Review: Reyr Gear’s Magical Telescoping Fly Rod Makes Bikefishing a Snap

Update: We’ve had this rod for a couple years now, and have fallen back in love with it for how easy it is to sling on a bike, and quickly hit patches of water that normally require lots of hiking to access. It’s been trouble free, and, frankly, the rod we use more often than not. We updated the review with fresh links and photos, and are releasing it back into the stream. Or, the internet, rather. – Ed.

Traveling with fly rods can be such a pain. Oh, on flights they’re mostly fine, packing down into small hard tubes, stashing easily into overhead bins. But trying to fish multiple spots in one day while hiking or driving around, looking at different stretches of water, assembling the rod segments and threading line through the eyelets each time you try a new spot, then disassembling when time to pack up and move on to another piece of water—not a lot of fun. Not a dealbreaker or anything, but a small headache.

One of my favorite fly rod setups eliminate that kind of hassle. It’s the Reyr Gear First Cast, a telescoping rod with an internally-routed line. You can just show up at the water, extend the segments, and start casting.

And it freaking works.

The First Cast rod ($280) is an 8’6” rod that comes with a small, CNC-milled aluminum reel. Line runs from the reel through a small slot in the base of the rod, and out through the telescoping sections emerging from a hole in tip of the rod. To fish it, you pull some line through the rod, extend the segments all the way, tie on a fly, and start casting. With a fly already tied on your line, you could go from standing and staring at the water with a collapsed rod to fishing in less than 45 seconds. The whole thing collapses down to a tiny 17 inches, stores rigged and ready to go, easily fits in a daypack, under the seat of a car, in a carry-on bag for an airplane, in a saddle bag on the back of a horse, or, awesomely, on a bike.

The system works pretty well. The line runs smoothly through the center of the rod, doesn’t seem to get hung up on anything, and reels in just as it should.
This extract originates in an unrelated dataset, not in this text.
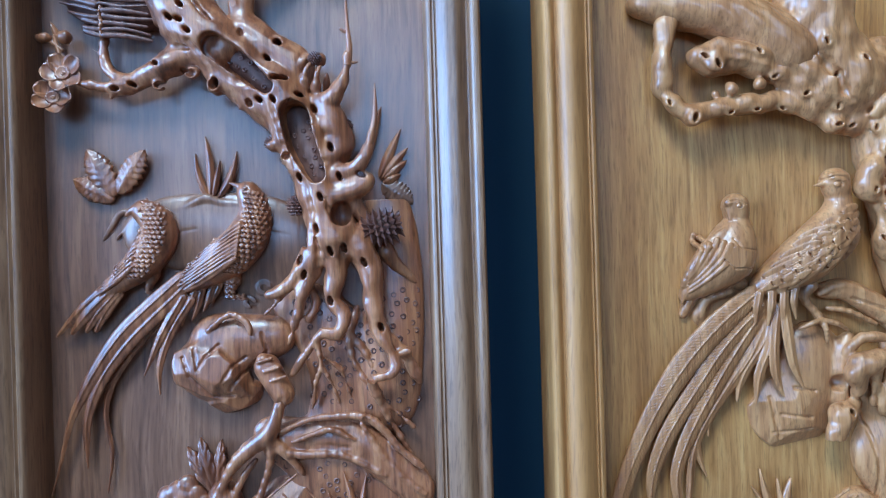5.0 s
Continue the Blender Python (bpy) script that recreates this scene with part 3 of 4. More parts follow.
rod(BROWN, BROWN_CARVED, "thorn", [(89.8, 127, 36, 3.1), (91.8, 141, 36, 2.3), (90.8, 155, 36, 1.7), (89.8, 175, 34, 1.1), (89.8, 190, 33, 0.3)])
rod(BROWN, BROWN_CARVED, "thorn", [(90.8, 136, 36, 2.2), (92.8, 130, 36, 1.5), (97.8, 130, 36, 0.3)])
rod(BROWN, BROWN_CARVED, "thorn", [(89.8, 152, 36, 1.5), (85.8, 154, 37, 1.2), (84.8, 155, 37, 0.3)])
rod(BROWN, BROWN_CARVED, "thorn", [(104.8, 69, 40, 3.1), (108.8, 85, 41, 2.3), (109.8, 97, 41, 1.5), (109.8, 113, 40, 0.3)])
spots = []
rnd = random.Random(4)
for (a, b, n, w) in (((-2.2, 144, 15), (28.8, 118, 15), 26, 5.5), ((51.8, 89, 15), (65.8, 49, 15), 40, 7.0)):
    for i in range(n * 6):
        e = Vector((b[0] - a[0], b[1] - a[1], 0))
        q = Vector(a) + e * rnd.uniform(0, 1) + Vector((-e.y, e.x, 0)).normalized() * rnd.uniform(-w, w)
        if all((q.x - u) ** 2 + (q.y - v) ** 2 > 30 for u, v, h in spots):
            spots.append((q.x, q.y, 14.0))
hollow = Clay((-40, 20, 0), (100, 170, 30), 1.0)
hollow.limb((-6.2, 147, 17, 8.4), (7.8, 137, 17, 9.4), (29.8, 117, 18, 7.7), k=2)
hollow.limb((50.8, 94, 15, 10.4), (55.8, 75, 15, 11.4), (65.8, 48, 17, 9.1), k=2)
hollow.part("hollow_floor", BROWN_HOLLOW_SHADE, BROWN)
# the rings' dark colour stands in for shade in their grooves
punched_rings(BROWN, BROWN_DARK, [(u, v, 0.5 + hollow.top(u, v)) for u, v, h in spots], 1.9)

# the splintered stump: ridges of broken wood, a pale seam, a second fan of ridges
rnd = random.Random(8)
stump = Clay((-150, 135, -2), (-40, 225, 42), 0.7)
stump.limb((-61.2, 183, 6, 16.6), (-85.2, 183, 5, 15.3), (-113.2, 188, 3, 12.7), k=5)
for i in range(11):
    q = 0.5 - abs(i / 10 - 0.5)
    w, e = rnd.uniform(1.2, 2.0), rnd.uniform(-1.2, 1.2)
    stump.limb((-57 + rnd.uniform(-3, 3), 199 - i * 4.5 + e, 18 + 12 * q, w * 0.7), (-75, 199 - i * 4.35 - e, 21 + 12 * q, w), (-90 + rnd.uniform(-1.5, 1), 199.5 - i * 4.2 + e * 0.6, 21 + 12 * q, w * 1.05), k=0.5)
    w, e = rnd.uniform(1.3, 2.2), rnd.uniform(-1.5, 1.5)
    stump.limb((-94, 199 - i * 4.2, 20 + 12 * q, w), (-106, 203 - i * 4.3 + e, 18 + 10 * q, w), (-120 + 2 * i - 30 * q + rnd.uniform(-6, 5), 211 - i * 4.7 + e, 13 + 8 * q, 0.8), k=0.5)
seam = Clay((-102, 145, 5), (-82, 215, 40), 0.7)
for i in range(18):
    q = 0.5 - abs(i / 17 - 0.5)
    seam.blob((-92 + rnd.uniform(-1.4, 1.4), 199 - i * 2.5, 19.5 + 12 * q + rnd.uniform(-1, 1)), (1.9, 1.5, 2.2), i * 40, 0.4)
seam.part("splinter_seam", BROWN_CARVED, BROWN)
stump.part("splintered_stump", BROWN_DARK, BROWN, "dark ribbed end of the broken limb")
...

It won’t cast as far as a traditional rod where the line runs friction-free through eyelets, and shooting line can be difficult since the line has to run through the inside of the rod, but it casts nicely for as thick as the rod is. It’s stiff, but not too stiff, and is lightweight, snappy, and feels well balanced. Making a few false casts I could get enough line out of the tip to throw line close to 45 feet or so, plenty of distance for most fly rod applications.

I’ve caught a handful of fish on it, from little 6-inch rainbows to 12-inch cutthroat, and it’s a fun little rod to land a fish with. I’d feel confident that I’d be able to bring in fish twice that length too, the rod’s plenty thick enough.

The only hiccup I’ve experienced so far with the rod was letting the end of the line fall back into the tip of the rod, to where I couldn’t get it out again. Reyr Gear has a little video on their website of how to fix that, and it’s an easy fix, but I hadn’t watched it yet, and instead was frustrated while watching trout rise at a mountain lake just outside of Yellowstone. But that’s been the only issue.

A reel-less tenkara rod is technically a simpler travel choice, but tenkara isn’t everybody’s bag. For anglers who prefer using a reel, this Reyr Gear rod is a blast to travel with, and a great little rod to keep in the car for impromptu sessions.